4. Simplicity and Transparency

Another advantage of the single stochastic imputation approach is its simplicity. By focusing on a single imputation model and analyzing the data under that model, researchers can avoid the complexity and computational burden of generating and analyzing multiple imputed data sets. This makes the method more transparent and easier to interpret, particularly for researchers who may not be experts in imputation techniques.

In addition, the use of deterministic sensitivity analysis allows researchers to explore the uncertainty surrounding the missing data in a straightforward and interpretable way. Rather than relying on the averaging of results across multiple imputation models, sensitivity analysis provides a clear picture of how the results might change under different assumptions. This enhances the transparency of the analysis and allows researchers to make more informed decisions about the robustness of their conclusions.

Conclusion: A Call for Falsifiability in Science

In this article, we have critically examined the fundamental problems with multiple imputation and argued that it is an indefensible approach to handling missing data. While multiple imputation is widely regarded as the gold standard for missing data analysis, it suffers from serious theoretical flaws, particularly in its interpretation and connection to empirical reality.

As an alternative, we have proposed the use of single stochastic imputation combined with deterministic sensitivity analysis. This approach maintains a clear connection to observable reality, preserves the falsifiability of scientific inference, and provides a more transparent and interpretable framework for handling missing data.

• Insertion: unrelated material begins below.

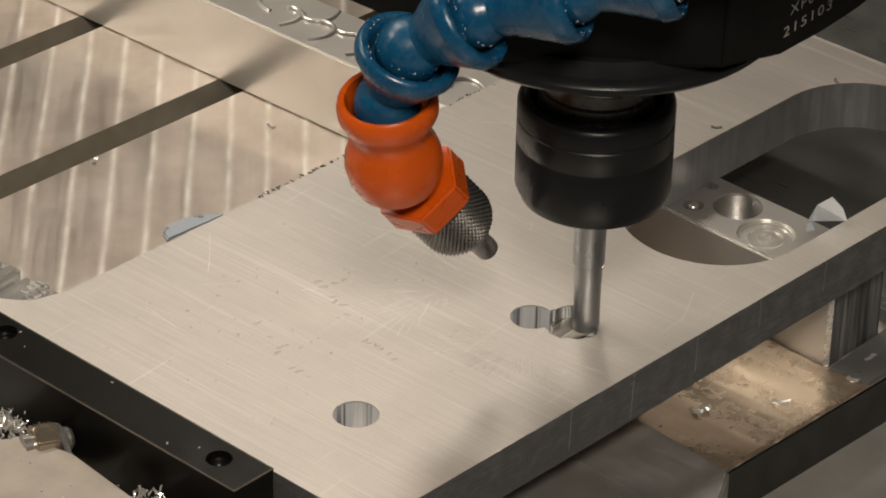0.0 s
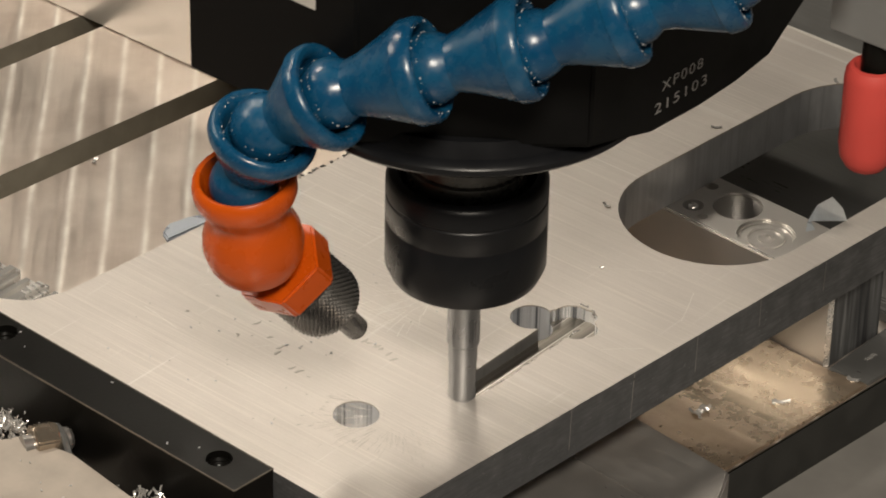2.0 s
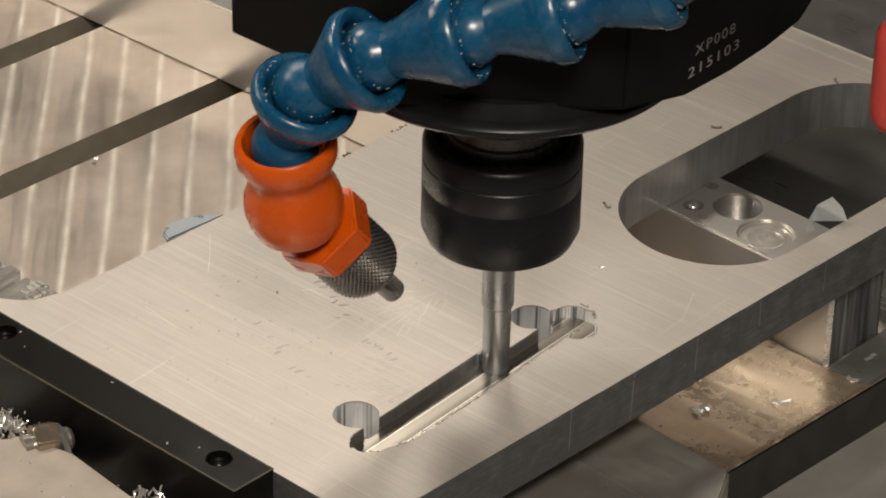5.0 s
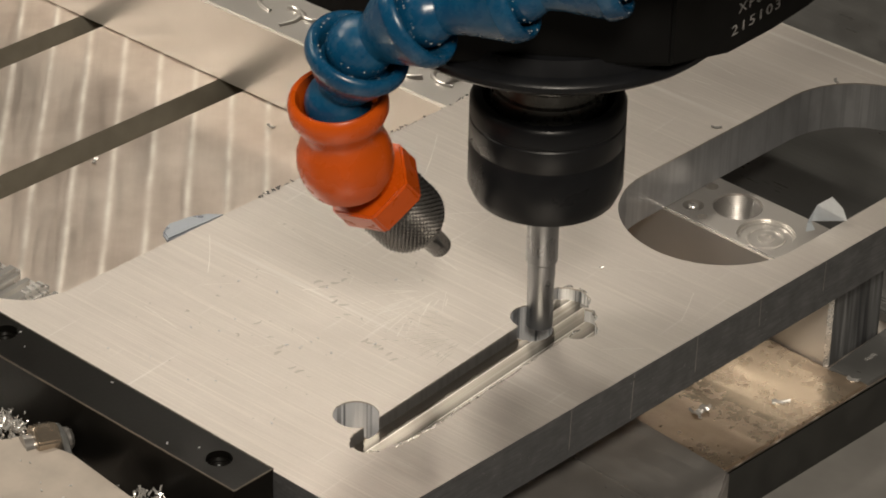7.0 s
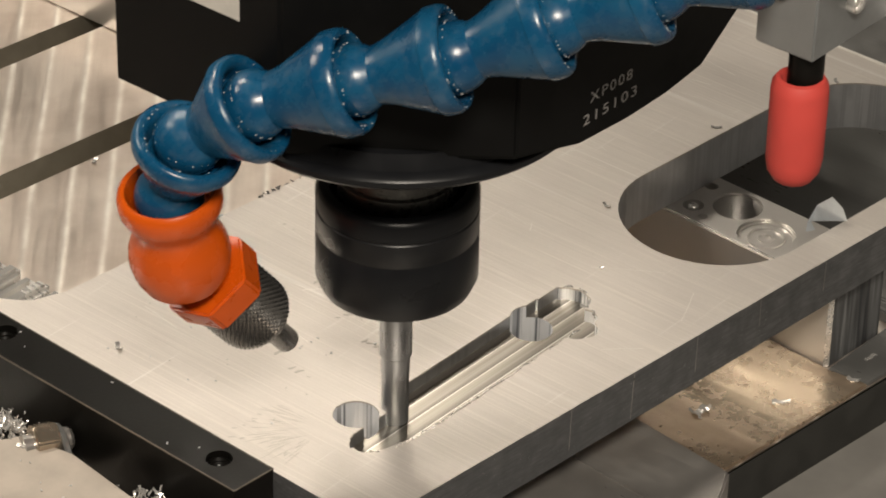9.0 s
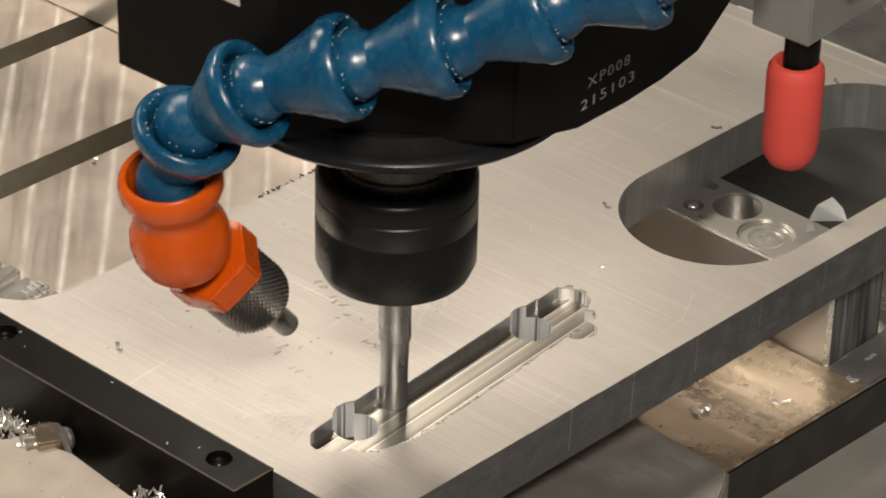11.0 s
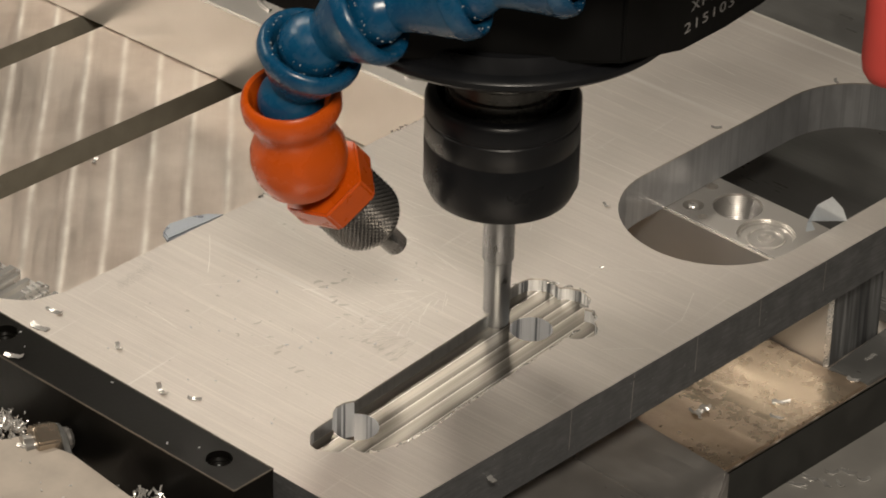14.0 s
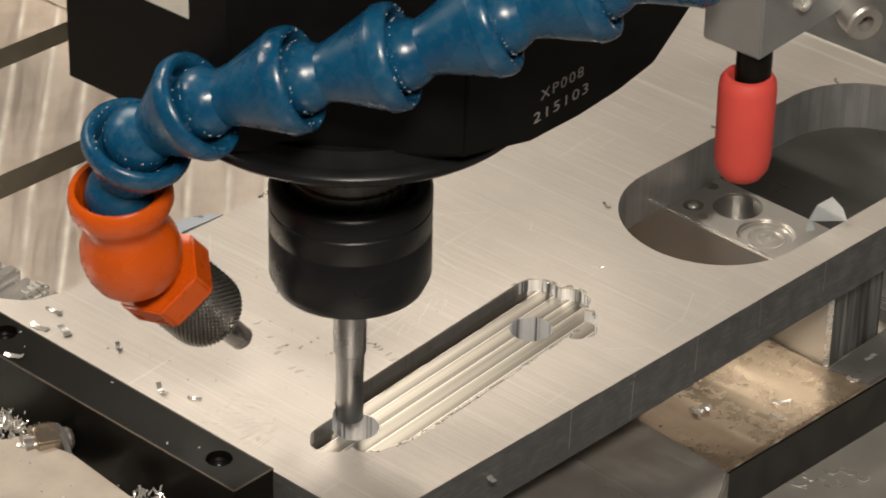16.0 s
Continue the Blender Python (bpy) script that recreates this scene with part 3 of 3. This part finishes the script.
def probe():
    """Aluminium bracket with a capped stem, fixed to the head."""
    p = tagged(empty("bracket", (HX, HY, 0)), "machined aluminium bracket with a red-capped stem", "bracket")
    x, y = hp(34.4, -108.6)
    block = part("block", moved(box(0, 46, 0, 17.0, 0, 60, 0.5), Matrix.Translation(Vector(hp(29.6, -114.6, 132.9)) * M)), BRACKET, p)
    part("stem", moved(lathe([(0, 100), (4.4, 100), (4.4, 134), (0, 134)], 32), pose((x + 1.0) * M, (y - 0.6) * M, 0)), BLACK, p)
    prof = [(0, 95.2), (2.6, 95.5), (5.0, 97.0), (6.6, 99.6), (7.1, 103)] + [(7.15, 121.5), (6.9, 123.6), (6.0, 124.9), (5.0, 125.2), (4.5, 124.4), (4.5, 110)]
    part("red_cap", moved(lathe(prof, 48, False), pose(x * M, y * M, 0)), RED, p, "soft red rubber cap")
    bx, by, bz = hp(29.6, -104.3, 149.8)
    screw = moved(lathe([(0, 0), (2.6, 0), (2.9, 0.3), (2.9, 1.2)], 24, False), aimed((bx - 0.3, by, bz), (bx - 5, by, bz)))
    part("set_screw", screw, DARK, p)
    for dx, dz in ((11, 13), (19, 16), (15, 6), (27, 14)):
        part("cap_screw", moved(lathe([(0, 1.4), (1.5, 1.4), (1.7, 2.2), (2.4, 2.4), (2.6, 2.0), (2.6, 0)], 24, False), aimed((bx + dx, hp(0, -114.5)[1], bz - 12 + dz), (bx + dx, hp(0, -120)[1], bz - 12 + dz))), CHIP, p)
    q = hp(68.0, -116.0, 131.5)
    part("socket_screw", moved(lathe([(0, 2.2), (2.0, 2.2), (2.2, 5.6), (4.4, 5.9), (5.0, 5.2), (5.0, 0), (3, -9)], 32, False), aimed(q, (q[0] - 4, q[1] - 8, q[2] - 1.0))), STEEL, p)
    part("arm", moved(box(0, 60, 0, 14, 0, 30, 0.5), Matrix.Translation(Vector(hp(66.0, -108.0, 128.5)) * M)), BRACKET, p)
    brought(p.children)
    return p


PROBE = probe()


# ---- swarf: bright chips and curled burrs ----
def chip_mesh(seed, size):
    """A short curled ribbon with ragged ends."""
    rnd = random.Random(seed)
    bm = bmesh.new()
    n, rings = 6, []
    w, bend = size * rnd.uniform(0.35, 0.6), rnd.uniform(0.8, 2.4)
    for i in range(n):
        a = bend * (i / (n - 1) - 0.5)
        x, z = size * math.sin(a) / max(bend, 0.3) * 1.6, size * (1 - math.cos(a)) * 0.55
        j = rnd.uniform(-0.12, 0.12) * size
        rings.append([bm.verts.new((x * M, (s * w / 2 + j) * M, (z + h) * M)) for s, h in ((-1, 0.05), (1, 0.05), (1, 0.28), (-1, 0.28))])
    for a, b in zip(rings, rings[1:]):
        for i in range(4):
            bm.faces.new((a[i], a[(i + 1) % 4], b[(i + 1) % 4], b[i]))
    bm.faces.new(rings[0]), bm.faces.new(rings[-1])
    bmesh.ops.recalc_face_normals(bm, faces=bm.faces)
    return bm


FLYING = []


def chips():
    rest = [(114.4, -33.4, -43.8, 4), (113.0, -32.2, -43.8, 2.5), (115.8, -34.6, -43.0, 2.8), (112.4, -35.0, -43.8, 1.8), (134.7, -48.3, -43.8, 3.6), (132.8, -47.2, -43.8, 2.0), (158.0, -58.0, -43.8, 3.0), (171.5, -55.0, -43.8, 3.0), (129.6, 15.4, 0, 2.0), (101.8, -4.5, 0, 1.0), (237.7, 7.4, 0, 2.0), (188.8, 18.4, 0, 2.4),
            (98.4, 200.4, -45, 2.6), (153.6, 173.0, -45, 2.2), (66.0, 212.0, -45, 1.4)]
    for k, (x, y, z, size) in enumerate(rest):
        ob = solid("metal_chip", chip_mesh(k, size), CHIP)
        ob.matrix_world = pose(x * M, y * M, z * M, 0, 0, k * 77)
        tagged(ob, "small bright curled aluminium chip", "chip", "loose chips")
    # chips that the cutter throws: time, place where they land
    land = [(8.3, -20.0, 70.0, 0, 2.6), (10.9, -43.2, 87.2, 1.25, 3.6), (11.0, -27.4, 93.6, 0, 4.0), (11.1, -27.0, 46.6, 0, 4.0), (11.2, -24.0, 37.0, 0, 2.8), (13.4, -19.4, 96.2, 0, 3.6),
            (13.8, -24.0, 86.6, 0, 3.8), (11.6, 125.3, -62.6, -62, 3.6), (11.9, 130.5, -63.0, -62, 3.4), (12.0, 130.9, -68.3, -62, 3.2), (8.6, -60.0, 66.0, -10, 3.0), (12.2, 127.2, -52.0, -43.8, 3.0), (13.55, 8.6, -40.0, -6.5, 2.8), (11.7, 137.0, -66.5, -62, 3.0), (11.8, 140.6, -70.0, -62, 3.4), (12.1, 133.4, -72.0, -62, 2.6), (12.15, 140.4, -75.5, -62, 2.8)]
    for k, (t, x, y, z, size) in enumerate(land):
        ob = solid("flung_chip", chip_mesh(40 + k, size), CHIP)
        tagged(ob, "bright aluminium chip thrown by the cutter", "chip", "thrown chips")
        FLYING.append((ob, t, (x, y, z), k * 61 % 90))
    pile = [(-55.5, 78.5, -12, 170), (-54.0, 25.5, -13.0, 70)]
    for n, (x, y, z, count) in enumerate(pile):
        bm = bmesh.new()
        rnd = random.Random(n + 90)
        for i in range(count):
            c = chip_mesh(200 + i, rnd.uniform(0.7, 1.8))
            moved(c, pose((x + rnd.gauss(0, 2.2)) * M, (y + rnd.gauss(0, 3.2)) * M, (z + rnd.uniform(-1, 3.0)) * M, rnd.uniform(-60, 60), rnd.uniform(-60, 60), rnd.uniform(0, 360)))
            me = bpy.data.meshes.new("tmp")
            c.to_mesh(me)
            bm.from_mesh(me)
            bpy.data.meshes.remove(me)
            c.free()
        tagged(solid("chip_pile", bm, CHIP), "heap of fine bright aluminium swarf beside the bar", "swarf", kind="stuff")
    # specks of swarf on the bar, the clamp and the plate
    bm = bmesh.new()
    rnd = random.Random(61)
    for i in range(52):
        if i < 24:
            x, y, z = rnd.uniform(-86, -62), rnd.uniform(4, 62), -9.95
        elif i < 30:
            y = rnd.uniform(4, 120)
            x, z = -48.3 + (y + 0.5) * 0.0318 + rnd.uniform(1.0, 13.0), 1.22
        else:
            x, y, z = rnd.uniform(-26, 60), rnd.uniform(12, 84), 0.02
        c = moved(chip_mesh(500 + i, rnd.uniform(0.25, 0.7)), pose(x * M, y * M, z * M, 0, 0, rnd.uniform(0, 360)))
        me = bpy.data.meshes.new("tmp")
        c.to_mesh(me)
        bm.from_mesh(me)
        bpy.data.meshes.remove(me)
        c.free()
    tagged(solid("swarf_specks", bm, SWARF), "fine specks of swarf on bar, clamp and plate", "swarf", kind="stuff")
    # burrs along the sawn back edge
    bm = bmesh.new()
    rnd = random.Random(5)
    for i in range(76):
        u = rnd.uniform(50, 88) if i < 48 else rnd.uniform(104, 152)
        x, y = along(u, rnd.uniform(-0.3, 0.5))
        c = moved(chip_mesh(300 + i, rnd.uniform(0.4, 1.0)), pose(x * M, y * M, rnd.uniform(-0.5, 0.2) * M, rnd.uniform(-50, 50), rnd.uniform(-50, 50), rnd.uniform(0, 360)))
        me = bpy.data.meshes.new("tmp")
        c.to_mesh(me)
        bm.from_mesh(me)
        bpy.data.meshes.remove(me)
        c.free()
    ob = tagged(solid("edge_burr", bm, DARK), kind="stuff")
    ob.parent = PLATE
    # bent offcut at the opening's rim
    bm = bmesh.new()
    pts = [(163.2, -35.0, 0.2), (170.4, -42.9, 0.2), (169.9, -41.4, 4.2), (167.6, -38.8, 8.2), (164.4, -35.8, 5.6), (160.5, -35.4, 1.4), (157.0, -37.4, 0.4), (160.0, -38.6, 0.2)]
    vs = [bm.verts.new(Vector(p) * M) for p in pts]
    bm.faces.new((vs[0], vs[1], vs[2], vs[3], vs[4])), bm.faces.new((vs[0], vs[4], vs[5])), bm.faces.new((vs[0], vs[5], vs[6], vs[7]))
    r = bmesh.ops.solidify(bm, geom=bm.faces[:], thickness=0.3 * M)
    bmesh.ops.recalc_face_normals(bm, faces=bm.faces)
    tagged(solid("bent_offcut", bm, OFFCUT), "bent scrap of thin aluminium on the opening's rim", "scrap")
    # a leaf of metal against the back edge
    bm = prism([(32.5, 102.0), (54.5, 99.0), (51.0, 103.5), (46.0, 106.5), (39.0, 108.2), (34.6, 106.2)], -4.5, -2.6, 0.5)
    tagged(solid("metal_leaf", bm, LEAF), "smooth leaf of aluminium against the plate's back edge", "scrap").location.z = 0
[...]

By moving away from multiple imputation and adopting methods that are grounded in empirical reality, we can ensure that scientific research remains falsifiable and that the conclusions we draw are based on assumptions that can be tested and revised as new data becomes available. In the end, the goal of science is not to generate results that are merely plausible, but to generate results that are true. And to achieve that goal, we must rely on methods that keep science falsifiable.